-- START --

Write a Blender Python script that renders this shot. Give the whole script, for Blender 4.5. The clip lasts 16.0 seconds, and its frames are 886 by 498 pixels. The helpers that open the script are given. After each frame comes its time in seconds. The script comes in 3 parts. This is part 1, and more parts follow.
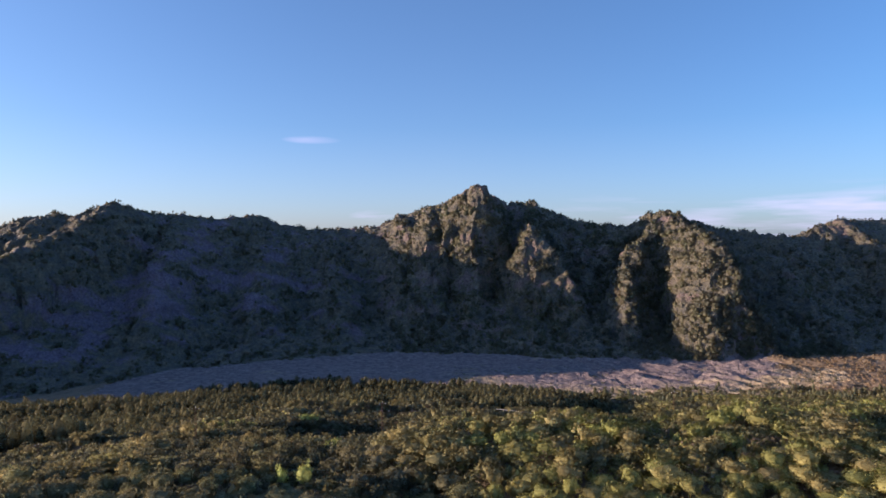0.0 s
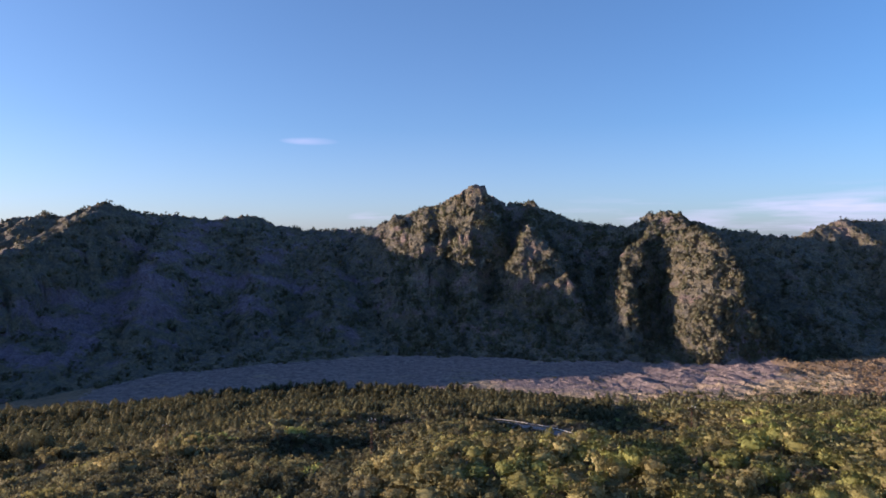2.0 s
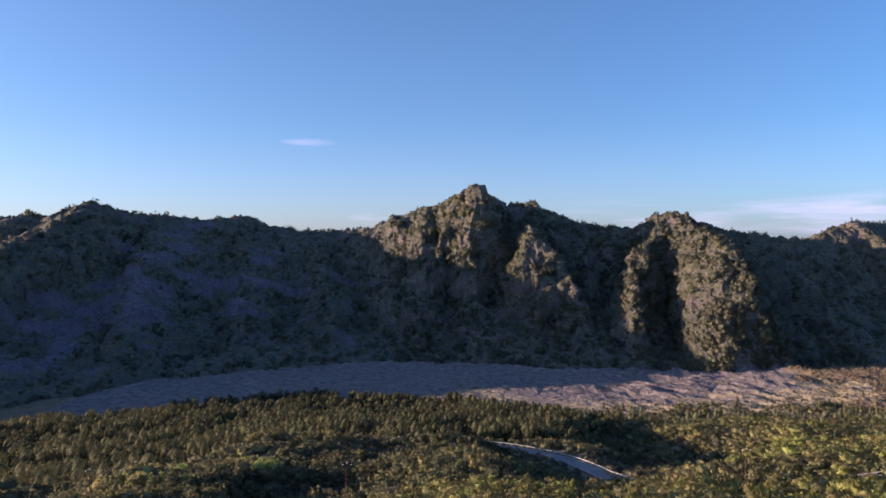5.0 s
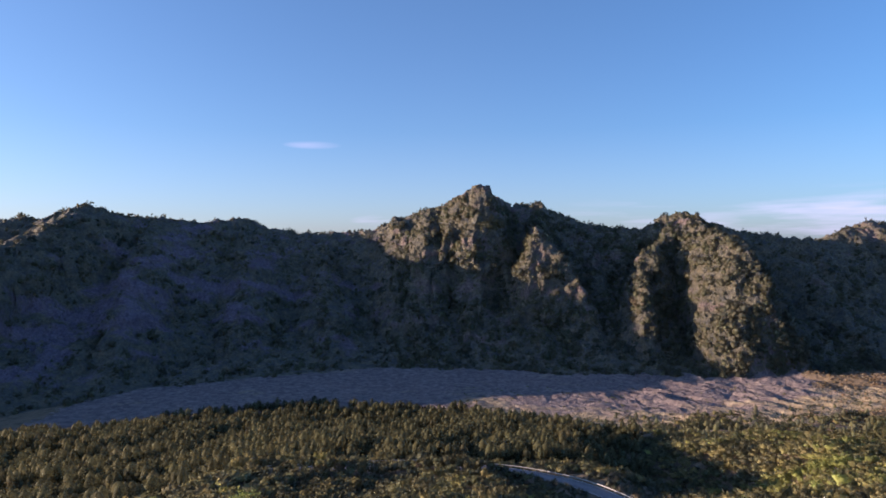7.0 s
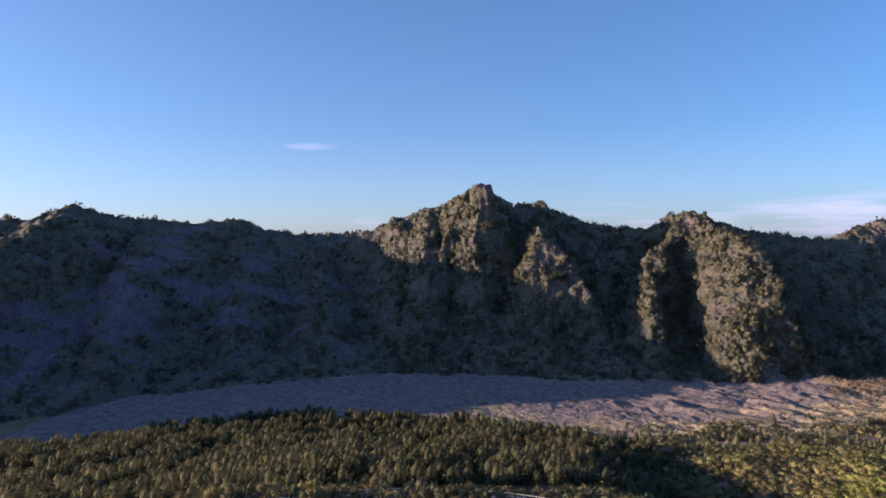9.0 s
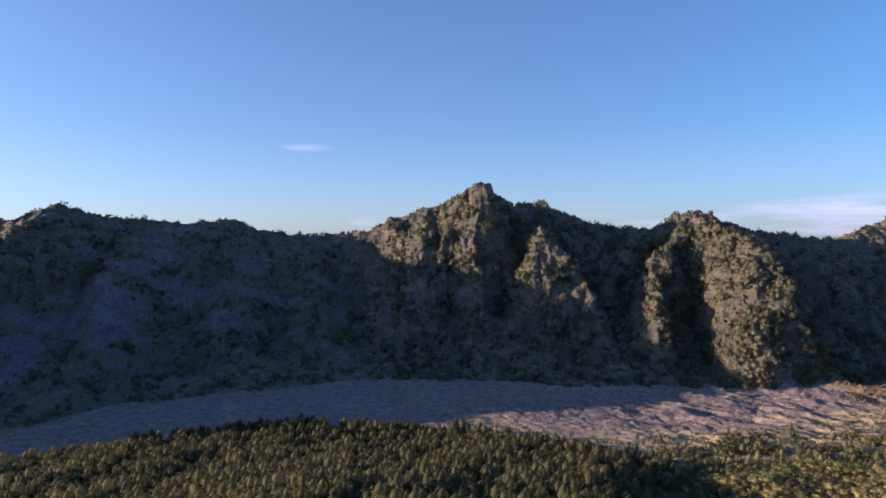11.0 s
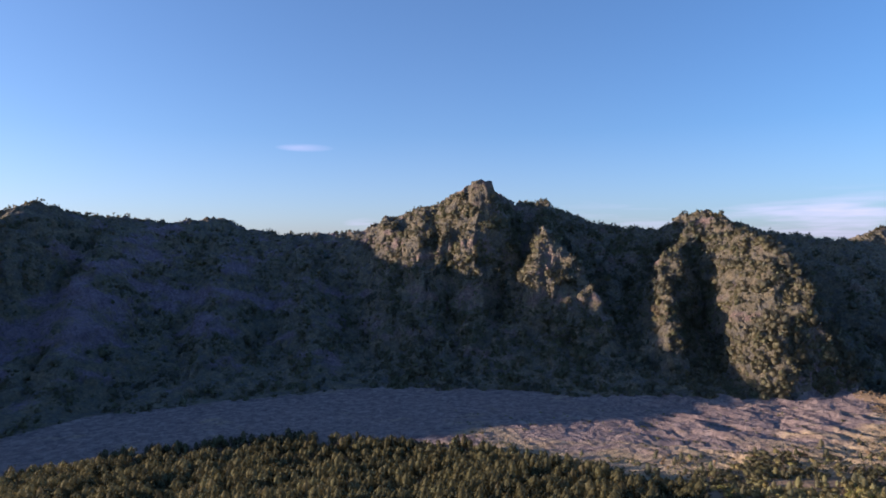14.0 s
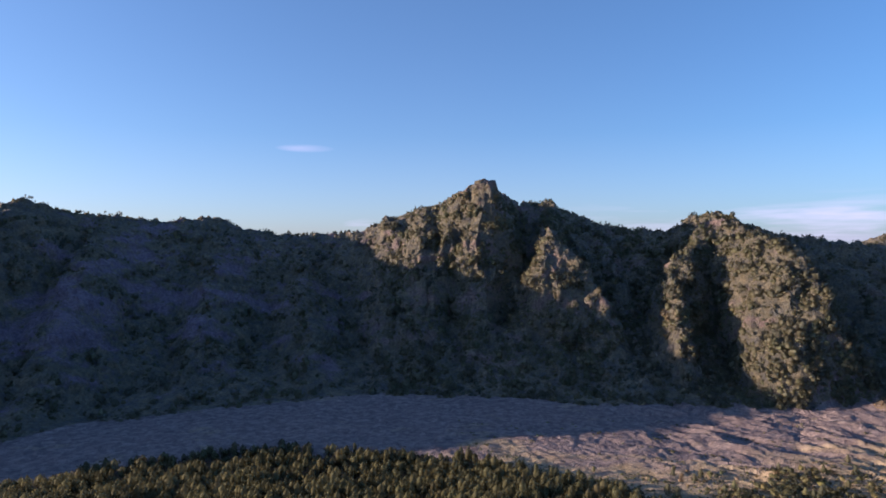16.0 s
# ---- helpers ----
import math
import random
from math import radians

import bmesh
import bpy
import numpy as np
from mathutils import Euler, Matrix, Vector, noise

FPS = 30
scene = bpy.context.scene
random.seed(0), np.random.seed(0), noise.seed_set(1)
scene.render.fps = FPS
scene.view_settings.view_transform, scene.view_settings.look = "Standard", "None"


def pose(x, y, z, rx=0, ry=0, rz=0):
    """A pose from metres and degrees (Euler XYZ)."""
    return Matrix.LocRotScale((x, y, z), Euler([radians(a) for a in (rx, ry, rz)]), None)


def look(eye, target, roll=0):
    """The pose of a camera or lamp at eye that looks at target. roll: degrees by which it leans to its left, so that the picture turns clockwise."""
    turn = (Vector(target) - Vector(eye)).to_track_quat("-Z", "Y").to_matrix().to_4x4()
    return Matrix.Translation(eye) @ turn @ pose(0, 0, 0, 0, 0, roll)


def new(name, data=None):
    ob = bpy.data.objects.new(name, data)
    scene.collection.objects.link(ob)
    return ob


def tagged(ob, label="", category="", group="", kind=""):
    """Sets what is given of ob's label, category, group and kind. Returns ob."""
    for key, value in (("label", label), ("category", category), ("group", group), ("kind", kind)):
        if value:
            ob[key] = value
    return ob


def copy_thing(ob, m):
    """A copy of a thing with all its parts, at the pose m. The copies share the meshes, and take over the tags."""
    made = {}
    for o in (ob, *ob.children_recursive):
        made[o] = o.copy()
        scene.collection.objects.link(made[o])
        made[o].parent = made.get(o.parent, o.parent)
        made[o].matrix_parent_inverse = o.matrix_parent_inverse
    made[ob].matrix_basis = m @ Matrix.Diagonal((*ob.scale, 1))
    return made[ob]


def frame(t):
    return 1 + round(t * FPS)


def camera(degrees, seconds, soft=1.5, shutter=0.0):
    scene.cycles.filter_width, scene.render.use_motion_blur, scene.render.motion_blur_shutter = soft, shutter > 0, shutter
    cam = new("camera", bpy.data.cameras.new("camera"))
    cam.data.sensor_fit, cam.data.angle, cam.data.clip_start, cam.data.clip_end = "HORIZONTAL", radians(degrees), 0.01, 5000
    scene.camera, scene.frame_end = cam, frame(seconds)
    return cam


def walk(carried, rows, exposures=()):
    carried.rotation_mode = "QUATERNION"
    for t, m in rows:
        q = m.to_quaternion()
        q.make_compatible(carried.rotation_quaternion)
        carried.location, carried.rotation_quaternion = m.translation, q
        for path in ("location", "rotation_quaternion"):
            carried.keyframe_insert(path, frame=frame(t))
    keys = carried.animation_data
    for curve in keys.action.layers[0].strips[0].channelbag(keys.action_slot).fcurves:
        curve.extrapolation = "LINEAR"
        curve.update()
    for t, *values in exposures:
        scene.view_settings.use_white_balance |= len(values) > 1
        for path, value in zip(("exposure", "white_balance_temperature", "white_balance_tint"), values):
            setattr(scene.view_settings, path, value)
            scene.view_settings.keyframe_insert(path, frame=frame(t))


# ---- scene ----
cam = camera(69.9, 16.0, soft=1.6)
PATH = [
    (0, (0.841, 9.362, 142.041), (0.837, 11.361, 142.005), -0.4),
    (0.5, (0.874, 12.609, 141.964), (0.87, 14.608, 141.928), -0.4),
    (1, (0.989, 16.06, 141.907), (0.987, 18.06, 141.873), -0.4),
    (1.5, (1.221, 19.95, 141.814), (1.221, 21.95, 141.781), -0.4),
    (2, (1.482, 24.304, 141.741), (1.484, 26.304, 141.709), -0.4),
    (2.5, (1.797, 28.869, 141.643), (1.801, 30.869, 141.612), -0.5),
    (3, (2.085, 33.672, 141.522), (2.091, 35.672, 141.492), -0.5),
    (3.5, (2.249, 38.6, 141.409), (2.257, 40.599, 141.38), -0.5),
    (3.7, (2.3, 40.7, 141.402), (2.309, 42.7, 141.372), -0.4),
    (5.8, (2.903, 63.968, 141.536), (2.904, 65.968, 141.511), -0.3),
    (6, (2.893, 66.251, 141.535), (2.892, 68.251, 141.511), -0.5),
    (6.5, (2.704, 72.1, 141.48), (2.699, 74.1, 141.458), -0.5),
    (7, (2.446, 78.046, 141.421), (2.439, 80.046, 141.4), -0.5),
    (7.5, (2.262, 84.111, 141.38), (2.253, 86.111, 141.36), -0.6),
    (8, (2.133, 90.359, 141.343), (2.124, 92.359, 141.324), -0.7),
    (8.5, (2.002, 96.743, 141.321), (1.994, 98.743, 141.302), -0.7),
    (9, (1.837, 103.275, 141.296), (1.831, 105.275, 141.278), -0.7),
    (9.2, (1.724, 105.848, 141.286), (1.723, 107.848, 141.267), -0.8),
    (11.3, (0.254, 132.449, 140.926), (0.257, 134.449, 140.911), -0.7),
    (11.5, (0.116, 135.024, 140.911), (0.125, 137.024, 140.894), -0.8),
    (12, (-0.2, 141.554, 140.823), (-0.19, 143.554, 140.807), -0.8),
    (12.5, (-0.561, 148.067, 140.704), (-0.55, 150.067, 140.688), -0.7),
    (13, (-1.005, 154.516, 140.611), (-0.992, 156.516, 140.596), -0.7),
    (13.5, (-1.573, 160.833, 140.552), (-1.559, 162.833, 140.538), -0.6),
    (14, (-2.279, 167.062, 140.521), (-2.264, 169.062, 140.508), -0.6),
    (14.5, (-3.019, 173.22, 140.479), (-3.002, 175.22, 140.467), -0.5),
    (15, (-3.699, 179.417, 140.445), (-3.682, 181.417, 140.433), -0.4),
    (15.5, (-4.268, 185.581, 140.416), (-4.251, 187.58, 140.406), -0.4),
    (16, (-4.762, 191.682, 140.387), (-4.746, 193.682, 140.378), -0.3),
]
walk(cam, [(t, look(eye, target, roll)) for t, eye, target, roll in PATH], [(0, 1.0, 5100, 27), (16, 1.0, 5100, 27)])

# ---------------------------------------------------------------- world, sun, exposure
SUN_EL, SUN_AZ = radians(9.8), radians(-90.0)      # height, and turn from +y towards +x
to_sun = Vector((math.sin(SUN_AZ) * math.cos(SUN_EL), math.cos(SUN_AZ) * math.cos(SUN_EL), math.sin(SUN_EL)))
world = bpy.data.worlds.new("sky")
scene.world = world
world.use_nodes = True
wn, wl = world.node_tree.nodes, world.node_tree.links
wn.clear()


def wnode(kind, **values):
    n = wn.new(kind)
    for k, v in values.items():
        n.inputs[int(k[1:])].default_value = v
    return n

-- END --

Direction: Pictures are excluded; output everything else in the data verbatim.

Response to this task:
Write a Blender Python script that renders this shot. Give the whole script, for Blender 4.5. The clip lasts 16.0 seconds, and its frames are 886 by 498 pixels. The helpers that open the script are given. After each frame comes its time in seconds. The script comes in 3 parts. This is part 1, and more parts follow.
0.0 s
2.0 s
5.0 s
7.0 s
9.0 s
11.0 s
14.0 s
16.0 s
# ---- helpers ----
import math
import random
from math import radians

import bmesh
import bpy
import numpy as np
from mathutils import Euler, Matrix, Vector, noise

FPS = 30
scene = bpy.context.scene
random.seed(0), np.random.seed(0), noise.seed_set(1)
scene.render.fps = FPS
scene.view_settings.view_transform, scene.view_settings.look = "Standard", "None"


def pose(x, y, z, rx=0, ry=0, rz=0):
    """A pose from metres and degrees (Euler XYZ)."""
    return Matrix.LocRotScale((x, y, z), Euler([radians(a) for a in (rx, ry, rz)]), None)


def look(eye, target, roll=0):
    """The pose of a camera or lamp at eye that looks at target. roll: degrees by which it leans to its left, so that the picture turns clockwise."""
    turn = (Vector(target) - Vector(eye)).to_track_quat("-Z", "Y").to_matrix().to_4x4()
    return Matrix.Translation(eye) @ turn @ pose(0, 0, 0, 0, 0, roll)


def new(name, data=None):
    ob = bpy.data.objects.new(name, data)
    scene.collection.objects.link(ob)
    return ob


def tagged(ob, label="", category="", group="", kind=""):
    """Sets what is given of ob's label, category, group and kind. Returns ob."""
    for key, value in (("label", label), ("category", category), ("group", group), ("kind", kind)):
        if value:
            ob[key] = value
    return ob


def copy_thing(ob, m):
    """A copy of a thing with all its parts, at the pose m. The copies share the meshes, and take over the tags."""
    made = {}
    for o in (ob, *ob.children_recursive):
        made[o] = o.copy()
        scene.collection.objects.link(made[o])
        made[o].parent = made.get(o.parent, o.parent)
        made[o].matrix_parent_inverse = o.matrix_parent_inverse
    made[ob].matrix_basis = m @ Matrix.Diagonal((*ob.scale, 1))
    return made[ob]


def frame(t):
    return 1 + round(t * FPS)


def camera(degrees, seconds, soft=1.5, shutter=0.0):
    scene.cycles.filter_width, scene.render.use_motion_blur, scene.render.motion_blur_shutter = soft, shutter > 0, shutter
    cam = new("camera", bpy.data.cameras.new("camera"))
    cam.data.sensor_fit, cam.data.angle, cam.data.clip_start, cam.data.clip_end = "HORIZONTAL", radians(degrees), 0.01, 5000
    scene.camera, scene.frame_end = cam, frame(seconds)
    return cam


def walk(carried, rows, exposures=()):
    carried.rotation_mode = "QUATERNION"
    for t, m in rows:
        q = m.to_quaternion()
        q.make_compatible(carried.rotation_quaternion)
        carried.location, carried.rotation_quaternion = m.translation, q
        for path in ("location", "rotation_quaternion"):
            carried.keyframe_insert(path, frame=frame(t))
    keys = carried.animation_data
    for curve in keys.action.layers[0].strips[0].channelbag(keys.action_slot).fcurves:
        curve.extrapolation = "LINEAR"
        curve.update()
    for t, *values in exposures:
        scene.view_settings.use_white_balance |= len(values) > 1
        for path, value in zip(("exposure", "white_balance_temperature", "white_balance_tint"), values):
            setattr(scene.view_settings, path, value)
            scene.view_settings.keyframe_insert(path, frame=frame(t))


# ---- scene ----
cam = camera(69.9, 16.0, soft=1.6)
PATH = [
    (0, (0.841, 9.362, 142.041), (0.837, 11.361, 142.005), -0.4),
    (0.5, (0.874, 12.609, 141.964), (0.87, 14.608, 141.928), -0.4),
    (1, (0.989, 16.06, 141.907), (0.987, 18.06, 141.873), -0.4),
    (1.5, (1.221, 19.95, 141.814), (1.221, 21.95, 141.781), -0.4),
    (2, (1.482, 24.304, 141.741), (1.484, 26.304, 141.709), -0.4),
    (2.5, (1.797, 28.869, 141.643), (1.801, 30.869, 141.612), -0.5),
    (3, (2.085, 33.672, 141.522), (2.091, 35.672, 141.492), -0.5),
    (3.5, (2.249, 38.6, 141.409), (2.257, 40.599, 141.38), -0.5),
    (3.7, (2.3, 40.7, 141.402), (2.309, 42.7, 141.372), -0.4),
    (5.8, (2.903, 63.968, 141.536), (2.904, 65.968, 141.511), -0.3),
    (6, (2.893, 66.251, 141.535), (2.892, 68.251, 141.511), -0.5),
    (6.5, (2.704, 72.1, 141.48), (2.699, 74.1, 141.458), -0.5),
    (7, (2.446, 78.046, 141.421), (2.439, 80.046, 141.4), -0.5),
    (7.5, (2.262, 84.111, 141.38), (2.253, 86.111, 141.36), -0.6),
    (8, (2.133, 90.359, 141.343), (2.124, 92.359, 141.324), -0.7),
    (8.5, (2.002, 96.743, 141.321), (1.994, 98.743, 141.302), -0.7),
    (9, (1.837, 103.275, 141.296), (1.831, 105.275, 141.278), -0.7),
    (9.2, (1.724, 105.848, 141.286), (1.723, 107.848, 141.267), -0.8),
    (11.3, (0.254, 132.449, 140.926), (0.257, 134.449, 140.911), -0.7),
    (11.5, (0.116, 135.024, 140.911), (0.125, 137.024, 140.894), -0.8),
    (12, (-0.2, 141.554, 140.823), (-0.19, 143.554, 140.807), -0.8),
    (12.5, (-0.561, 148.067, 140.704), (-0.55, 150.067, 140.688), -0.7),
    (13, (-1.005, 154.516, 140.611), (-0.992, 156.516, 140.596), -0.7),
    (13.5, (-1.573, 160.833, 140.552), (-1.559, 162.833, 140.538), -0.6),
    (14, (-2.279, 167.062, 140.521), (-2.264, 169.062, 140.508), -0.6),
    (14.5, (-3.019, 173.22, 140.479), (-3.002, 175.22, 140.467), -0.5),
    (15, (-3.699, 179.417, 140.445), (-3.682, 181.417, 140.433), -0.4),
    (15.5, (-4.268, 185.581, 140.416), (-4.251, 187.58, 140.406), -0.4),
    (16, (-4.762, 191.682, 140.387), (-4.746, 193.682, 140.378), -0.3),
]
walk(cam, [(t, look(eye, target, roll)) for t, eye, target, roll in PATH], [(0, 1.0, 5100, 27), (16, 1.0, 5100, 27)])

# ---------------------------------------------------------------- world, sun, exposure
SUN_EL, SUN_AZ = radians(9.8), radians(-90.0)      # height, and turn from +y towards +x
to_sun = Vector((math.sin(SUN_AZ) * math.cos(SUN_EL), math.cos(SUN_AZ) * math.cos(SUN_EL), math.sin(SUN_EL)))
world = bpy.data.worlds.new("sky")
scene.world = world
world.use_nodes = True
wn, wl = world.node_tree.nodes, world.node_tree.links
wn.clear()


def wnode(kind, **values):
    n = wn.new(kind)
    for k, v in values.items():
        n.inputs[int(k[1:])].default_value = v
    return n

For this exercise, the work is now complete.